Slamdance Film Review: Hunky Dory
Slamdance Film Festival
Director: Michael Curtis Johnson
Director and co-writer Michael Curtis Johnson’s Hunky Dory is as striking and beguiling as is the film’s protagonist, Sidney, a “glam rock dilettante” who, after the seeming disappearance of his ex, finds himself taking care of his loving 11-year-old son, Georgie. The ensuing film takes place over four days and can be described exactly the same way music critic Stephen Thomas Erlewine described David Bowie’s 1971 album of the same name: “a sweeping, cinematic mélange of high and low art, ambiguous sexuality, kitsch, and class.”
Played excellently by co-writer Tomas Pais, Sidney sports chipped multicolored nails, a worn-out leopard-print jacket and bright yellow hair, evocative of the look Bowie touts on the cover of his Hunky Dory album. Sidney spends most of his down-and-out existence performing late-night drag at a dive bar, drinking and smoking, fending off unwanted advances from strange men and paying visits to a surprisingly vast array of folks around town—friends, retired drag queens, sugar mamas and daddies—asking for money. Hunky Dory is quick to emphasize that the only aspect of Sidney’s life in which he truly succeeds is as a doting father to Georgie, played earnestly by Edouard Holdener.

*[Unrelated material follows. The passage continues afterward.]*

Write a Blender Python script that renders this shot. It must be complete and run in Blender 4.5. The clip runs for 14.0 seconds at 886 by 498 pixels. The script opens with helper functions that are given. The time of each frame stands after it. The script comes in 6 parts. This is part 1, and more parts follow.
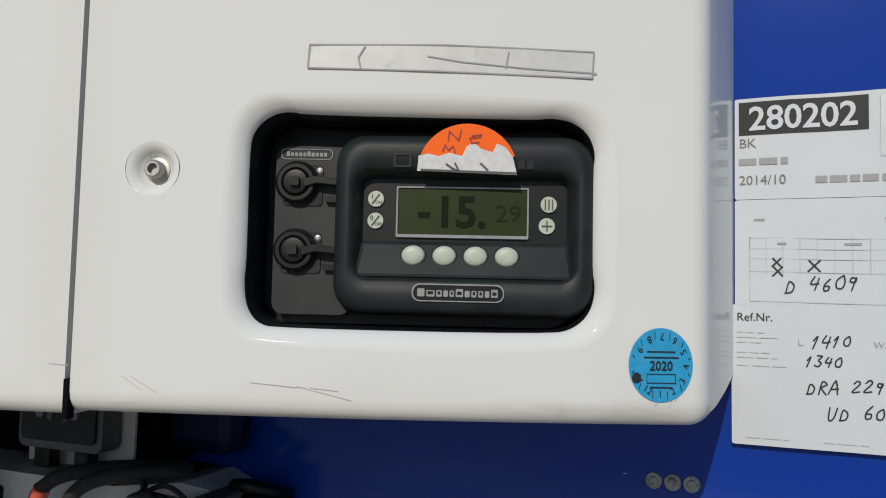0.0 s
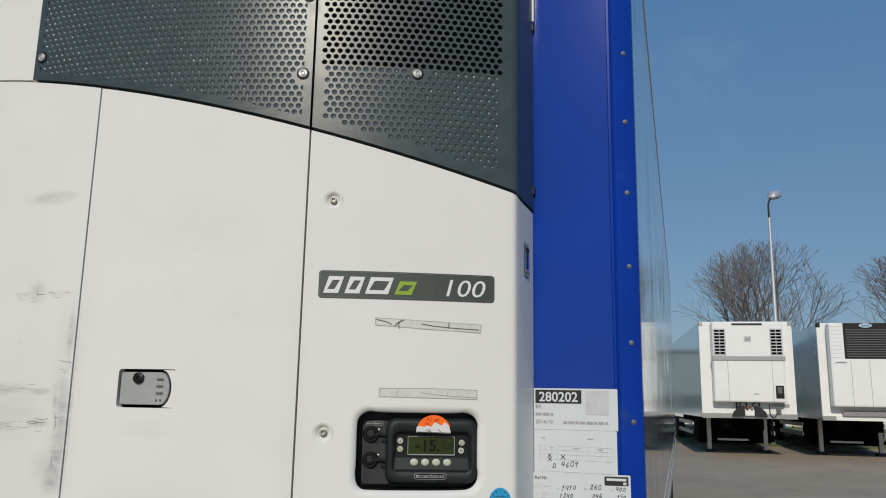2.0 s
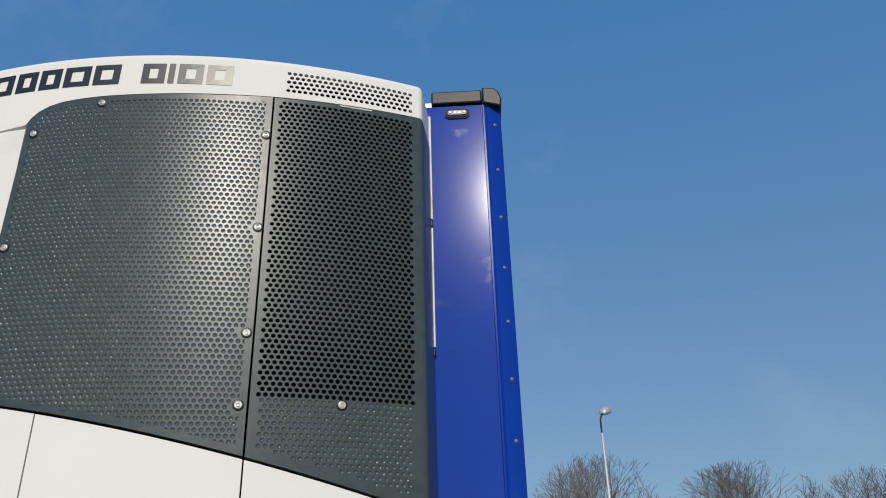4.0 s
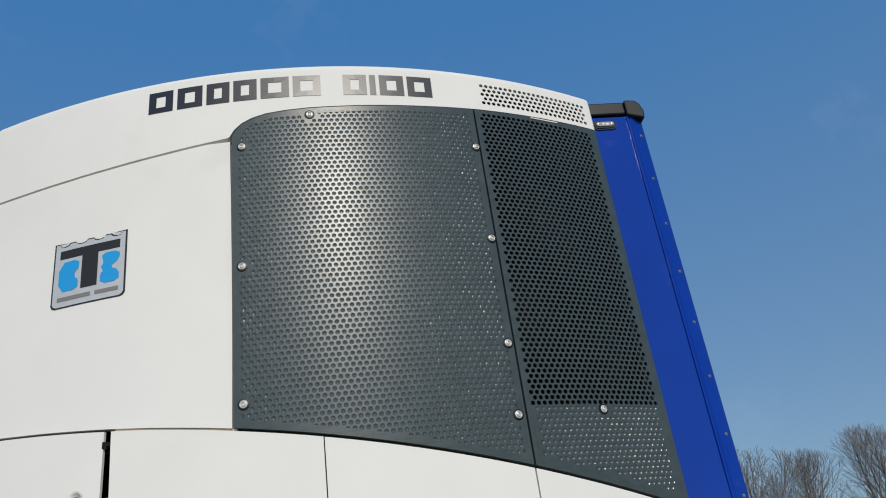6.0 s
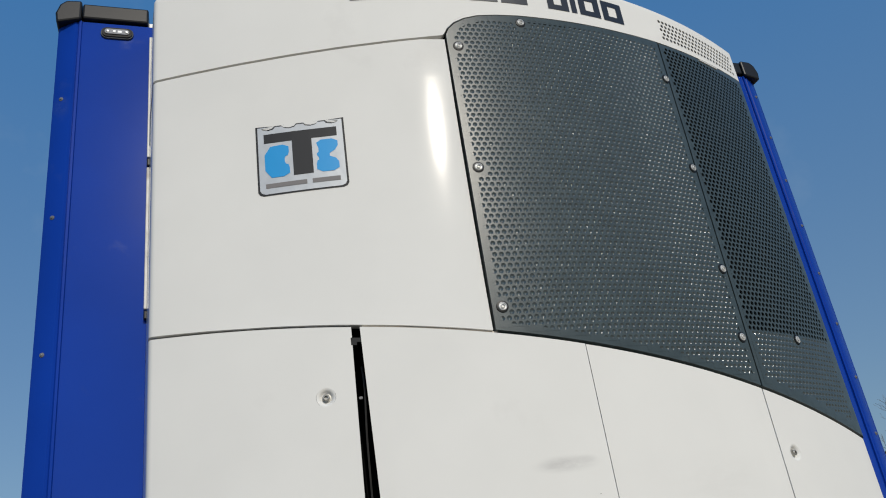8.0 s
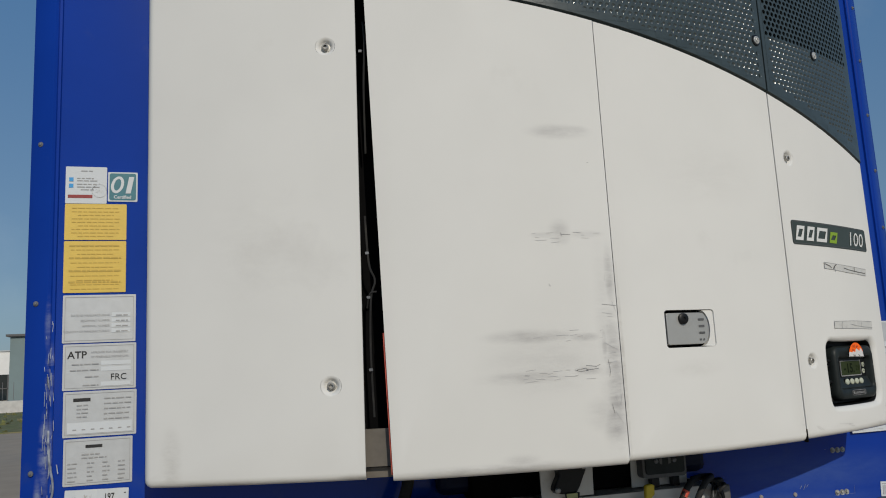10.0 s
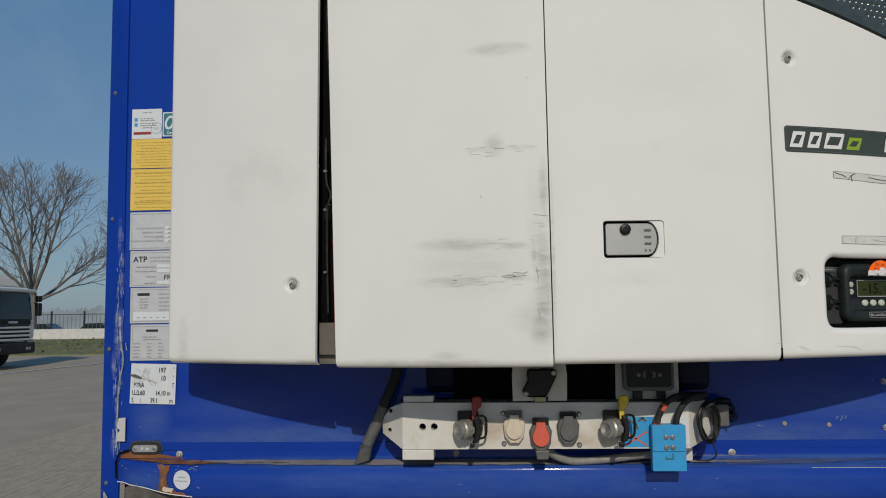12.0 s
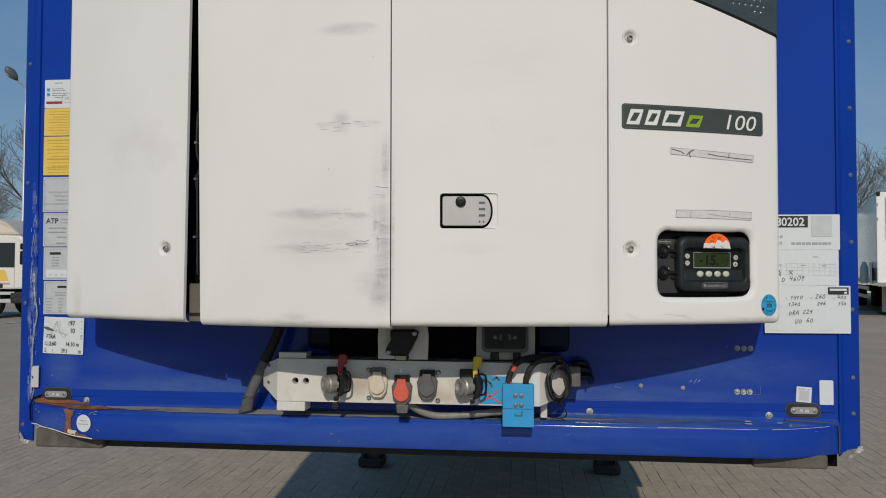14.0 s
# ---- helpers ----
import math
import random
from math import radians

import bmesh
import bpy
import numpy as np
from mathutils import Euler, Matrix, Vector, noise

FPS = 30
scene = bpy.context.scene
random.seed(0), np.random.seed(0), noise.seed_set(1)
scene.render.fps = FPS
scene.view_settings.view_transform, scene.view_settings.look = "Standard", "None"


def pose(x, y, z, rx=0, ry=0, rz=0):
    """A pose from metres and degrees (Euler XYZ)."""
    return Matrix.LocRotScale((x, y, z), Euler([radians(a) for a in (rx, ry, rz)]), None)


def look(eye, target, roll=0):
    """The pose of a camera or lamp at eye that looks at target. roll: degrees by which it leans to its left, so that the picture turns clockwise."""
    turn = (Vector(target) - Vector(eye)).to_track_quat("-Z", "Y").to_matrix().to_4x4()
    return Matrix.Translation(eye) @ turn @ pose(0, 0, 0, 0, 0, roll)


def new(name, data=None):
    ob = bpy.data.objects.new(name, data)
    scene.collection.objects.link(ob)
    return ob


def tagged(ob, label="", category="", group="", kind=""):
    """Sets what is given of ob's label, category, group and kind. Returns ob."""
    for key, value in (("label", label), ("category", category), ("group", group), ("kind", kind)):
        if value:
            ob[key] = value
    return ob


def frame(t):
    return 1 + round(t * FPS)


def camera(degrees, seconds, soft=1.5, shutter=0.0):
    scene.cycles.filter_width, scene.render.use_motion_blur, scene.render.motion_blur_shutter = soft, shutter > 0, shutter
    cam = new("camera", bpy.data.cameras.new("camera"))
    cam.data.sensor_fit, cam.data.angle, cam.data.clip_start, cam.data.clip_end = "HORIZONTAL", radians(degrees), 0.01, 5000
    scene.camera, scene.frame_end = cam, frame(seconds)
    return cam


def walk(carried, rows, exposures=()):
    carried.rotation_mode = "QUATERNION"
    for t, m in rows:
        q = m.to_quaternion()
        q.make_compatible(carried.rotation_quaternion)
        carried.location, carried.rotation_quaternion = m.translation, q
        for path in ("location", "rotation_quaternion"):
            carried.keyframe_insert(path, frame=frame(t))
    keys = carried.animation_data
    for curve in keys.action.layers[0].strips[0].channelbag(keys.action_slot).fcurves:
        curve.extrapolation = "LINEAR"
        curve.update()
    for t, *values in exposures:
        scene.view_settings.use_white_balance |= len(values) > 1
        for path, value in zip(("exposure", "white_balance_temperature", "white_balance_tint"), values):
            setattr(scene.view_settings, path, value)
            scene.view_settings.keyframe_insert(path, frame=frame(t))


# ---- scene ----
cam = camera(59.4, 14.0, soft=1.05)
PATH = [
    (0, (1.068, -0.853, 1.771), (0.325, 0.999, 1.899), 1.3),
    (0.3, (1.159, -1.089, 1.770), (0.428, 0.772, 1.812), 1.0),
    (0.5, (1.231, -1.208, 1.757), (0.482, 0.646, 1.729), 1.0),
    (0.7, (1.289, -1.356, 1.747), (0.571, 0.509, 1.669), 0.9),
    (0.8, (1.302, -1.410, 1.740), (0.606, 0.463, 1.662), 1.1),
    (1, (1.334, -1.527, 1.733), (0.65, 0.352, 1.702), 1.3),
    (1.2, (1.363, -1.643, 1.774), (0.709, 0.247, 1.817), 1.2),
    (1.5, (1.373, -1.82, 1.856), (0.77, 0.08, 2.029), 1.0),
    (1.8, (1.337, -1.976, 1.907), (0.798, -0.077, 2.225), 1.0),
    (2, (1.338, -2.054, 1.95), (0.838, -0.156, 2.33), 1.0),
    (2.3, (1.374, -2.116, 2.001), (0.922, -0.223, 2.462), 0.6),
    (2.5, (1.404, -2.158, 2.048), (0.995, -0.265, 2.545), 0.2),
    (2.7, (1.442, -2.213, 2.064), (1.065, -0.328, 2.616), -0.1),
    (3, (1.454, -2.281, 2.094), (1.136, -0.415, 2.74), -0.3),
    (3.2, (1.437, -2.325, 2.115), (1.166, -0.474, 2.822), -0.3),
    (5.3, (0.506, -2.579, 2.223), (0.652, -0.828, 3.177), -5.5),
    (5.5, (0.394, -2.594, 2.228), (0.557, -0.822, 3.14), -5.9),
    (5.7, (0.275, -2.572, 2.234), (0.471, -0.783, 3.107), -6.8),
    (6, (0.082, -2.485, 2.239), (0.342, -0.704, 3.111), -8.0),
    (6.2, (-0.047, -2.413, 2.259), (0.320, -0.690, 3.206), -8.4),
    (6.5, (-0.236, -2.356, 2.27), (0.232, -0.682, 3.259), -8.5),
    (6.7, (-0.392, -2.331, 2.268), (0.111, -0.666, 3.254), -8.5),
    (7, (-0.608, -2.279, 2.286), (-0.07, -0.632, 3.284), -8.0),
    (7.2, (-0.714, -2.237, 2.276), (-0.160, -0.600, 3.283), -7.8),
    (7.5, (-0.84, -2.177, 2.279), (-0.25, -0.53, 3.248), -7.9),
    (7.7, (-0.897, -2.143, 2.253), (-0.290, -0.473, 3.172), -8.2),
    (8, (-0.95, -2.128, 2.205), (-0.319, -0.408, 3.005), -8.4),
    (8.1, (-0.953, -2.118, 2.184), (-0.324, -0.378, 2.945), -8.4),
    (8.3, (-0.960, -2.093, 2.124), (-0.320, -0.329, 2.814), -7.9),
    (8.5, (-0.947, -2.103, 2.076), (-0.308, -0.314, 2.703), -6.9),
    (8.8, (-0.927, -2.118, 2.032), (-0.269, -0.306, 2.567), -5.7),
    (9, (-0.93, -2.128, 1.996), (-0.249, -0.313, 2.488), -5.0),
    (9.2, (-0.931, -2.117, 1.968), (-0.234, -0.298, 2.421), -4.4),
    (11.3, (-0.53, -2.027, 1.784), (-0.436, -0.038, 1.976), -0.7),
    (11.5, (-0.423, -2.078, 1.762), (-0.398, -0.087, 1.951), -0.6),
    (11.7, (-0.299, -2.162, 1.753), (-0.339, -0.170, 1.925), -0.7),
    (12, (-0.14, -2.305, 1.782), (-0.26, -0.316, 1.96), -0.8),
    (12.2, (-0.072, -2.346, 1.792), (-0.236, -0.361, 1.974), -0.8),
    (12.5, (0.029, -2.383, 1.806), (-0.173, -0.4, 1.97), -1.1),
    (12.7, (0.108, -2.415, 1.811), (-0.1, -0.431, 1.961), -1.3),
    (13, (0.211, -2.397, 1.801), (-0.002, -0.413, 1.935), -1.1),
    (13.2, (0.251, -2.407, 1.804), (0.034, -0.423, 1.928), -1.0),
    (13.5, (0.286, -2.415, 1.805), (0.07, -0.429, 1.906), -0.5),
    (13.7, (0.311, -2.411, 1.803), (0.096, -0.425, 1.894), -0.1),
    (14, (0.351, -2.4, 1.803), (0.134, -0.413, 1.868), 0.2),
]
EXPOSURES = [(0.0, -0.36, 6700, 8), (0.6, -0.21, 6650, 8), (1.5, -0.18, 6850, 8), (2.0, -0.36, 6850, 8), (3.0, -0.22, 6880, 8), (5.3, -0.08, 6700, 8), (6.0, -0.18, 6640, 8), (7.0, -0.21, 6640, 8), (7.5, -0.21, 6680, 8), (8.2, -0.36, 6750, 8), (9.0, -0.55, 6790, 8), (11.3, -0.51, 6950, 8), (14.0, -0.39, 6950, 8)]
walk(cam, [(t, look(eye, target, roll)) for t, eye, target, roll in PATH], EXPOSURES)

# ---- light ----
SUN_EL, SUN_SIDE = radians(30), 0.08
world = bpy.data.worlds.new("world")
scene.world = world
world.use_nodes = True
wn = world.node_tree.nodes
sky = wn.new("ShaderNodeTexSky")
sky.sky_type, sky.sun_disc = "NISHITA", False
sky.sun_elevation, sky.sun_rotation = SUN_EL, math.pi - math.atan(SUN_SIDE)
sky.air_density, sky.dust_density, sky.ozone_density = 1.0, 0.8, 4.0
wn["Background"].inputs["Strength"].default_value = 0.121
veil = wn.new("ShaderNodeMix")
veil.data_type = "RGBA"
veil.inputs["Factor"].default_value = 0.64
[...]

Together, father and son quickly charm their way into viewers’ hearts as they shop for groceries together, play pretend baseball, attend a hardcore show and recite life mottos. (“Where do we always look?” “Up at the stars and never down at our feet.”)
Sidney’s recklessness in his own life soon catches up to him, however. He finds himself unable to afford a new dress or sex with the beautiful but jaded Bunny (Nora Rothman), offers sexual favors to objectionable partners for money, and steals pills from his sick friend, the charitable and bombastic Diomedes (Chad Borden). As Sidney realizes that his ex might never return for Georgie, he grows increasingly panicked, knowing and fearing that he and his lifestyle might be unfit for permanently taking care of his son. While already compelling and entertaining, Hunky Dory becomes all the more engrossing and poignant when Sidney is finally forced, out of love and concern for his son’s well being, to confront and reconcile his identity, mortality and way of life.
Exquisitely filmed by cinematographer Magela Crosignani, Hunky Dory is as visually enthralling as are its energetic storyline and suggestive dialogue, which veers from funny to morbid to tender. Through each refreshing character, the film deftly navigates and evokes the many, many definitive forces that drive us: the carnal and sensuous, the transitory and the conclusive, the hopes-turned-delusions of grandeur, the enduring relationships that we sometimes take for granted but that always catch us when we fall. Sure to be one of this year’s must-see Slamdance gems, Hunky Dory is an opulent, gender-bending and audacious feat.